3.7 KiB
Dynamic VRAM Allocation for Vulkan Backend
This document describes the dynamic VRAM allocation heuristic for llama.cpp's Vulkan backend, which automatically optimizes GPU layer offloading based on available VRAM.
Overview
The Vulkan backend now includes a dynamic heuristic that automatically calculates the optimal number of GPU layers to offload based on:
- Available VRAM on your GPU
- Model size and layer count (from GGUF metadata)
- Reserved overhead for KV cache and compute buffers
This enables optimal performance on low-VRAM devices (like AMD RX 6500 XT with 4GB) without manual configuration or OOM errors.
How It Works
When you run llama-cli or llama-server without specifying -ngl (or with -ngl -1), the heuristic:
- Queries available VRAM from your Vulkan device
- Parses model metadata to determine model size and layer count
- Reserves overhead (800MB) for KV cache, compute buffers, and system
- Calculates optimal layers:
(available_vram - overhead) / bytes_per_layer - Offloads automatically without risking OOM
Example Results
AMD RX 6500 XT (4GB VRAM):
- Gemma 2B (1.6GB): 26/27 layers offloaded → 2.5-3.1x faster
- Llama 3.2 3B (1.9GB): 28/29 layers offloaded → ~2x faster
- Llama 2 7B (3.9GB): 21/33 layers offloaded → 1.6x faster
- Llama 2 13B (7.5GB): 14/41 layers offloaded → No OOM ✅
Usage
Automatic (Recommended)
Simply run without -ngl to enable the dynamic heuristic:
# Heuristic calculates optimal layers automatically
llama-cli -m models/gemma-2b-q4.gguf -p "Hello"
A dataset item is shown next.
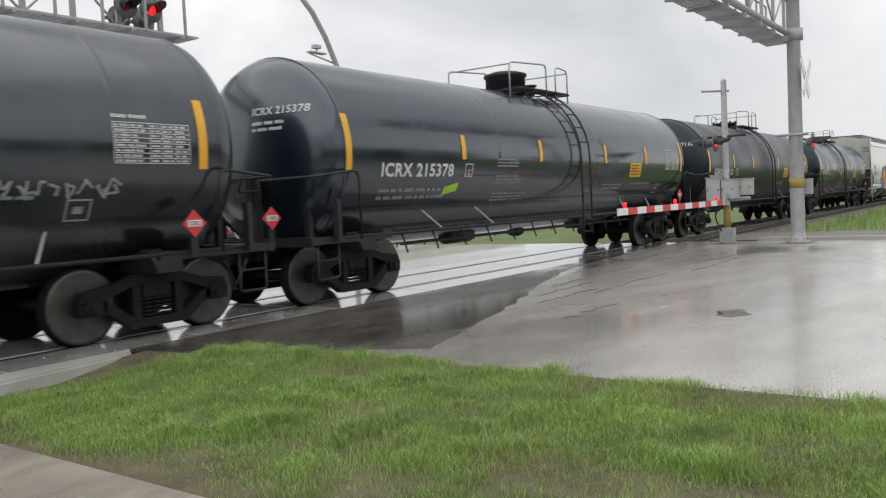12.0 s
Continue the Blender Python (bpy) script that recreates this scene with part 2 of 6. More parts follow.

The heuristic will print debug info showing the calculation:
Vulkan dynamic heuristic: available_vram=3434 MB, model_size=1623 MB,
n_layers=27, overhead=800 MB, calculated_layers=26
Manual Override
You can still manually specify layers to override the heuristic:
# Force specific number of layers
llama-cli -m models/gemma-2b-q4.gguf -p "Hello" -ngl 20
# Force CPU-only
llama-cli -m models/gemma-2b-q4.gguf -p "Hello" -ngl 0
Performance
Compared to CPU-only (-ngl 0), the dynamic heuristic provides:
Gemma 2B Q4_K_M on AMD RX 6500 XT:
- Prompt processing: 2.5x faster (497 → 1231 t/s)
- Token generation: 3.1x faster (19.4 → 60.4 t/s)
Troubleshooting
Still Getting OOM Errors?
If you encounter "Out of Device Memory" errors despite the heuristic:
- Reduce context size: Use
-c 2048or lower - Force fewer layers: Use
-ngl 10or lower - Check available VRAM: Close other GPU applications
- Use smaller model: Try a smaller quantization (Q4_K_M → Q3_K_S)
Heuristic Not Triggering?
The heuristic only activates when:
- ✅ Vulkan backend is enabled (
GGML_USE_VULKAN=1during build) - ✅
-nglis not specified (or set to-1) - ✅ GGUF file can be parsed for metadata
If you explicitly set -ngl, the heuristic is bypassed.
Technical Details
Overhead Calculation
The heuristic reserves 800MB for:
- KV cache (dynamically allocated by llama.cpp)
- Compute buffers (temporary tensors during inference)
- System overhead (driver, fragmentation)
This value is conservative and works well across different model sizes.
Model Compatibility
The heuristic generalizes across model architectures by searching for:
*.block_count(layer count)*.embedding_length(model dimensions)
Tested architectures:
- ✅ Gemma / Gemma 2
- ✅ Llama / Llama 2 / Llama 3
- ✅ Qwen / Qwen 2.5
Benchmark Script
The tests/6500xt_benchmark.ps1 script automates testing across different configurations:
cd tests
.\6500xt_benchmark.ps1
This will test CPU-only vs GPU heuristic and report performance improvements.